Ces jours-ci, nous subissons vague de chaleur après vague de chaleur. Les forêts brûlent, l’eau manque, les événements extrêmes (ouragans, sécheresses…) se multiplient dans le monde. On pourrait croire que le changement climatique est maintenant un fait admis par tous et que l'humanité va se retrousser les manches pour prendre les mesures nécessaires. Hélas, l'être humain est décidément capable de nier l’évidence la plus criante…
Il y avait autrefois à Heidelberg, au milieu du XVIIe siècle, un professeur d'université comme seule l’Allemagne sait en produire: érudit, maniant le grec ancien et le latin, compulsant les manuscrits avec allégresse, maniaque de la note de bas de page et capable de traiter de tous les sujets, de tous les pays, de toutes les époques. Et pourtant, le Herr Doktor n’avait jamais mis les pieds hors de Heidelberg.
Un jour, on ne sait pourquoi, le polygraphe s’attaqua au chameau. Il lut avec attention les relations de voyage, les récits d’explorateurs, les comptes-rendus des Académies savantes; il calcula le poids relatif de la bête rapporté à ses articulations; il estima le volume de la fameuse bosse et ce qu’elle pouvait contenir de réserve d’énergie; et il arriva à une conclusion aussi radicale que péremptoire: un tel animal ne pouvait pas exister!
Quelques mois après l’article renvoyant le chameau brouter au royaume des fables à côté du griffon et de la licorne, des romanichels s’installèrent pour quelque temps à Heidelberg dans l’espoir de gagner quelques pfennigs en amusant le vain peuple. Ils avaient apporté une petite ménagerie dont la pièce maîtresse était -vous l’avez deviné- un chameau.
Le professeur, alerté par ses voisins, se transporta sur la place du marché, ajusta son lorgnon et examina minutieusement le placide ongulé. Puis il rentra chez lui à pas lents, s’installa devant son lutrin, prit sa plus belle plume d’oie, la plongea dans l’encrier et pondit un article furibond dont voici l’essentiel: le chameau? Un tel animal ne peut pas exister!
Ce professeur cocasse d’autrefois semble s’être réincarné aujourd'hui -mais c’est hélas bien moins amusant. Ce sont maintenant des hommes puissants, des hommes politiques, des as du complotisme, des leaders religieux, des ‘influenceurs’, qui s’évertuent à nier ce qui crève les yeux. Mais à la différence de l’inoffensif Herr Professor Doktor qui ne causait aucun dégât -à part les plumes d’oie, l’encre et le tabac, il ne consommait pas grand-chose- ces personnages néfastes contribuent, par leur négationnisme, à aggraver le problème, notre problème, qui est devenu une question de vie et de mort.
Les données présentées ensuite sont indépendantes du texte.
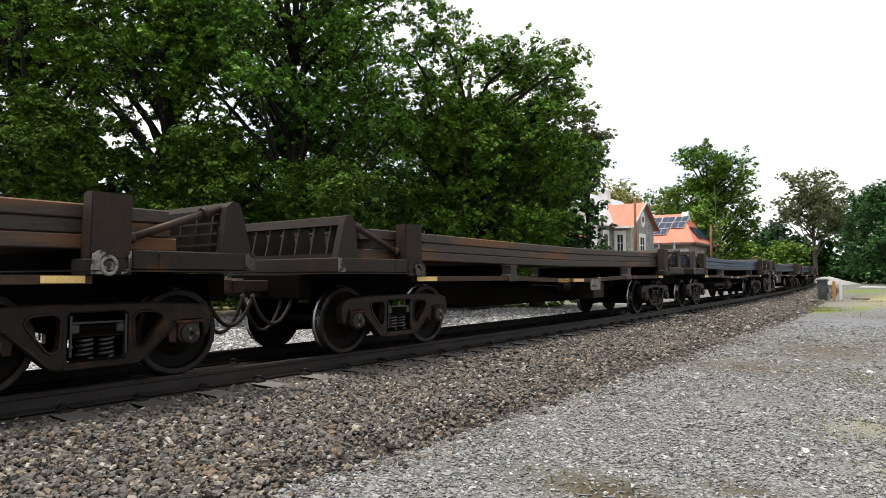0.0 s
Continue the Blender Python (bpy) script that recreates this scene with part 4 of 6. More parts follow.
def scatter_ballast():
    rng = np.random.default_rng(11)
    pts, sizes = [], []
    for s0, s1, l0, l1, dens, size in ((-0.5, 7, 0.86, 3.9, 1650, 0.0365), (7, 16, 0.86, 3.9, 700, 0.044), (16, 34, 0.86, 3.6, 190, 0.058), (34, 70, 0.9, 3.2, 50, 0.085),
                                       (0, 20, -2.3, -1.9, 90, 0.07)):
        n = int((s1 - s0) * (l1 - l0) * dens)
        ss, ll = rng.uniform(s0, s1, n), rng.uniform(l0, l1, n)
        for s, a in zip(ss, ll):
            near = (s - SLEEPER_0 + 0.5 * SLEEPER_GAP) % SLEEPER_GAP - 0.5 * SLEEPER_GAP
            if abs(near) < 0.155 and a < 1.27 + 0.1 * rng.random():
                continue
            edge = 2.9 + 0.6 * noise.noise(Vector((s * 0.6, a * 0.3, 7))) + 0.3 * noise.noise(Vector((s * 2.1, a, 3)))
            if a > edge and rng.random() < 0.55 + 0.5 * (a - edge):
                continue
            p = track(s, a, bed_z(a) - (0.034 if a < 1.34 else 0) + rng.uniform(-0.006, 0.044))[0]
            if a > 2.9:
                p.z = max(p.z, ground_z(p.x, p.y) + 0.005)
            pts.append(p)
            sizes.append(size * rng.lognormal(0, 0.28))
    return np.array(pts), np.array(sizes)


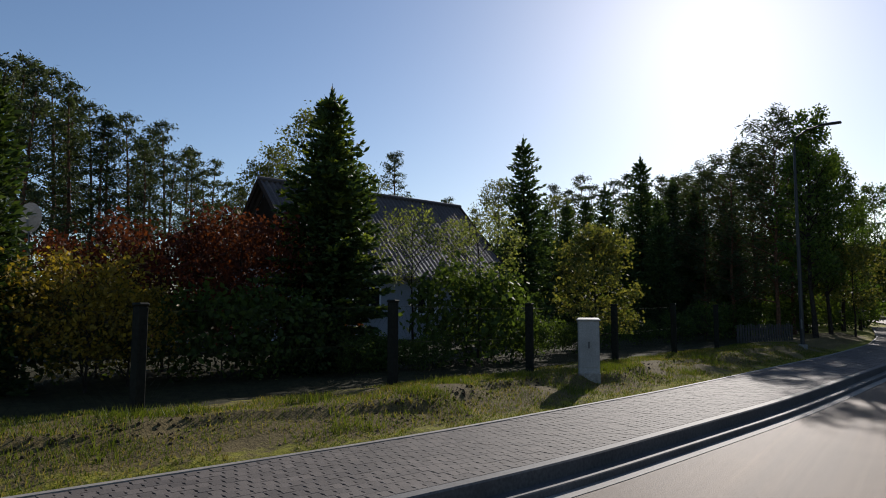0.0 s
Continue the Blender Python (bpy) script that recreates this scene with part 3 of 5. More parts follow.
# left side
big = spruce(21, 6.3, 3.15, "tall dark green garden spruce with light new shoots", NEEDLE, NEEDLE_TIP, density=2.3, per=9)
plant(big, [(-45.7, 15.6, 1.0)], rng)
dark = spruce(22, 8.0, 2.7, "slender dark spruce behind the garden fence", NEEDLE, None, None, "garden spruces", density=1.1, per=5)
plant(dark, [(-29.2, 26, .97), (-19.5, 36, 1.12), (-22.4, 38, 1.0), (-17.0, 40, 1.05), (-25.6, 36, .85), (-27.4, 37, .85), (-18.2, 33, .8), (-15.4, 38, .95), (-13.0, 42, 1.0), (-21, 32, .66), (-24, 42, 1.0)], rng)
youngpine = pine(23, 8.2, 1.7, "young pine with open branches and bare leader shoots", 0.16, "roadside pines", 34, 0.2, 5, 0.12, 5)
plant(youngpine, [(-9.7, 34, 1.28), (-12.8, 35, 1.12), (-14.8, 37, 1.08), (-17.2, 40, 1.05), (-8.6, 38, 1.25), (-11.2, 38, 1.2), (-13.8, 44, 1.2), (-16.0, 46, 1.2), (-10.4, 46, 1.3)], rng)
roadside = broadleaf("birch_tree", 24, 8.2, 1.1, LEAF_MID, BARK, "tall roadside birch with thin green leaves", 0.2, 38, 4, 0.13, 0.13, 6, "roadside birches", up=0.9, top=0.35)
plant(roadside, [(-7.2, 31.5, 1.16), (-5.4, 40, 1.12), (-4.3, 48, 1.0), (-7.8, 40, 1.25), (-6.2, 36, 1.05)], rng)
goldside = broadleaf("young_tree", 61, 4.2, 1.6, LEAF_GOLD, BARK, "low roadside tree with yellowish young leaves", 0.3, 22, 5, 0.14, 0.16, 5)
plant(goldside, [(-4.7, 37.5, 1.1)], rng)
cherry = broadleaf("fruit_tree", 25, 4.0, 1.2, LEAF_PALE, BARK, "blossoming fruit tree with pale green leaves before the house", 0.5, 20, 4, 0.085, 0.10, 5, top=0.7, up=0.7, forks=2)
plant(cherry, [(-38.6, 17.5, 1.02), (-33.2, 17.2, .98)], rng)
young = broadleaf("young_tree", 26, 3.4, 1.05, LEAF_GOLD, BARK, "small round garden tree with yellowish green leaves", 0.15, 28, 5, 0.10, 0.10, 6, top=0.4)
plant(young, [(-23.4, 19.5, 1.13), (84.6, 62, 1.7)], rng)
plum = broadleaf("plum_tree", 27, 3.9, 2.2, LEAF_RED, BARK, "purple leaved plum tree behind the fence", 0.1, 34, 6, 0.12, 0.15, 6, "purple plums", top=0.5, forks=2)
plant(plum, [(-58.5, 15.5, .86), (-53.0, 16.0, .95), (-64.0, 16, .78), (-49.8, 17.5, .92)], rng)
forsythia = broadleaf("forsythia_bush", 28, 2.4, 1.3, LEAF_YELLOW, BARK, "yellow flowering forsythia bush", 0.05, 24, 3, 0.09, 0.09, 6, "", "bush", up=1.2, top=0.6)
plant(forsythia, [(-63.6, 12.4, 1.0), (-68.5, 13, .85), (-60.8, 13.0, .78)], rng)
thuja = spruce(29, 5.0, 1.6, "dense green garden thuja", NEEDLE_THUJA, None, None, "", 0.02, 1.3)
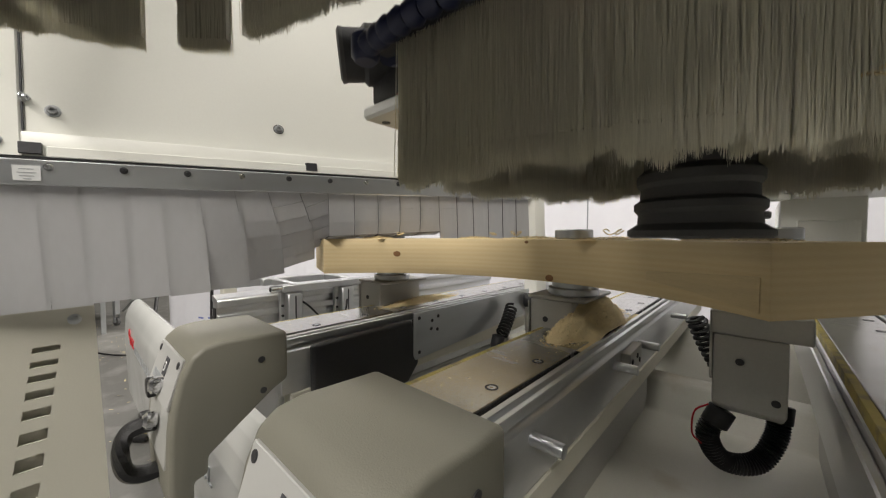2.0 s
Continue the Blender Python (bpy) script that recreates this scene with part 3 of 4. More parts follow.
def build_tool_changer():
    """Tool carousel at the back with perforated box and gripper disc."""
    t = thing("tool_changer", "tool carousel with black grippers under a perforated grey box", "tool changer")
    GANTRY.append((t, Matrix.Identity(4)))
    y = 1.56
    part("housing", box(-.155, -.068, y, y + .09, 1.178, 1.292, .003, 1), CREAM, t, "pale grey housing", smooth=True)
    for i in range(6):
        for j in range(5):
            part("vent_hole", box(-.146 + i * .0135, -.139 + i * .0135, y - .0015, y + .004, 1.200 + j * .017, 1.208 + j * .017, 0), INK, t)
    part("arm", box(-.066, .07, y + .02, y + .06, 1.185, 1.262, .003, 1), WHITE, t, "white carrier arm")
    part("hub", turned([(.05, 1.15), (.05, 1.165), (.03, 1.168), (.03, 1.178)], 28, Matrix.Translation((-.11, y + .05, 0))), CAST, t, smooth=True)
    part("disc", turned([(.132, 1.130), (.136, 1.134), (.136, 1.152), (.130, 1.156)], 48, Matrix.Translation((-.11, y + .1, 0))), BLACK, t, "black carousel disc", smooth=True)
    for k in range(6):
        a = math.tau * k / 6 + .35
        px, py = -.11 + .105 * math.cos(a), y + .1 + .105 * math.sin(a)
        g = part("gripper", box(px - .022, px + .022, py - .02, py + .02, 1.085, 1.132, .004, 1), BLACK, t, "black tool gripper", smooth=True)
        part("tool_holder", turned([(.014, 1.03), (.032, 1.032), (.032, 1.046), (.024, 1.048), (.024, 1.056), (.032, 1.058), (.032, 1.070), (.018, 1.074), (.014, 1.10)], 24, Matrix.Translation((px, py, 0))), STEEL, t, "steel tool holder", smooth=True)
    return t


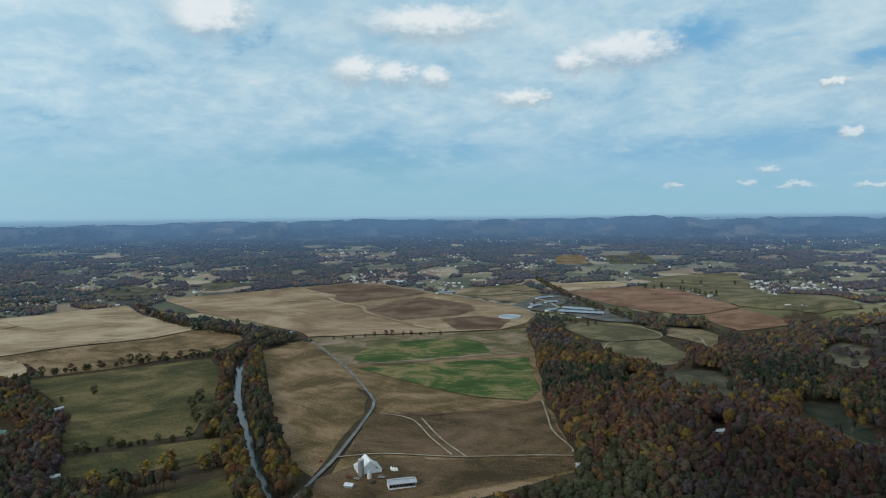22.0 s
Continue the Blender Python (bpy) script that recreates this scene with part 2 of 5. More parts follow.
    bg = n.add("ShaderNodeBackground")
    n.put(bg.inputs[0], col)
    n.put(bg.inputs[1], n.ramp(sunward, 20.0, 110.0, 1.36, 1.03))
    out = n.add("ShaderNodeOutputWorld")
    n.put(out.inputs[0], bg.outputs[0])


sky()
sun = new("sun", bpy.data.lights.new("sun", "SUN"))
sun.data.energy, sun.data.angle, sun.data.color = 1.3, radians(5.0), (1.0, 0.95, 0.88)
b, e = radians(SUN_BEARING), radians(SUN_HEIGHT)
sun.matrix_world = look((-math.sin(b) * 3000, math.cos(b) * 3000, 3000 * math.tan(e)), (0, 0, 0))

# ---------------------------------------------------------------- materials


def material(name, rough=0.9, gloss=0.15):
    m = bpy.data.materials.new(name)
    m.use_nodes = True
    n = Nodes(m.node_tree)
    p = n.add("ShaderNodeBsdfPrincipled")
    p.inputs["Roughness"].default_value = rough
    p.inputs["Specular IOR Level"].default_value = gloss
    o = n.add("ShaderNodeOutputMaterial")
    n.put(o.inputs[0], p.outputs[0])
    return m, n, p


def place(n):
    return n.add("ShaderNodeNewGeometry").outputs["Position"]


def relief(n, p, v, strength, distance):
    k = n.add("ShaderNodeBump")
    k.inputs["Strength"].default_value, k.inputs["Distance"].default_value = strength, distance
    n.put(k.inputs["Height"], v)
    n.put(p.inputs["Normal"], k.outputs[0])


def earth(name, stops, scale=0.02, grain=0.25, rows=0.0, angle=0.0, rough=0.95, bump=0.4):
    """Soil, grass and crops: broad patches, fine grain and, where rows is set, drill rows that many metres apart."""
    m, n, p = material(name, rough, 0.15)
    p.inputs["Sheen Weight"].default_value, p.inputs["Sheen Roughness"].default_value = 0.0, 0.6
    at = place(n)
    turn = n.add("ShaderNodeVectorRotate", rotation_type="Z_AXIS")
    n.put(turn.inputs["Vector"], at)
    turn.inputs["Angle"].default_value = radians(angle)
    along = n.vec("MULTIPLY", turn.outputs[0], (1.0, 0.3, 1.0))
    big = n.noise(at, scale, 6, 0.62, 0.8).outputs["Fac"]
    strip = n.noise(along, 0.06, 5, 0.65, 0.3).outputs["Fac"]          # passes of the plough, the mower and the herd
    small = n.noise(at, grain * 1.7, 7, 0.78).outputs["Fac"]
    v = n.math("ADD", n.math("MULTIPLY", big, 0.46), n.math("MULTIPLY", small, 0.34))
    v = n.math("ADD", v, n.math("MULTIPLY", strip, 0.20))
    v = n.math("MULTIPLY_ADD", n.math("SUBTRACT", v, 0.5), 3.2, 0.5)
    if rows:
        w = n.add("ShaderNodeTexWave", wave_type="BANDS", bands_direction="X")
        n.put(w.inputs["Vector"], turn.outputs[0])
        w.inputs["Scale"].default_value = 0.314 / rows
        w.inputs["Distortion"].default_value = 1.2
        w.inputs["Detail"].default_value = 3
        w.inputs["Detail Scale"].default_value = 0.6
        v = n.math("ADD", v, n.math("MULTIPLY", n.math("SUBTRACT", w.outputs["Fac"], 0.5), 0.07))
    n.put(p.inputs["Base Color"], n.curve(v, stops))
    relief(n, p, small, bump, 0.6)
    return m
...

Une étude publiée dans Nature Communications montre que les climato-sceptiques ont bénéficié pendant des années de plus d’attention médiatique que les climatologues reconnus. La visibilité des ‘négationnistes’ a été 49% plus importante. Ils ont été cités plus souvent même dans les médias anglophones de premier plan comme The New York Times, The Guardian ou The Wall Street Journal. L'humanité est-elle globalement stupide? Effrayante conclusion…
En ce qui me concerne, je ne discute plus avec ces gens. Mais j’ai parfois envie d'interrompre leur logorrhée anti-scientifique par cette simple question:
- Et le chameau, qu’en penses-tu? Tu crois qu’un tel animal existe?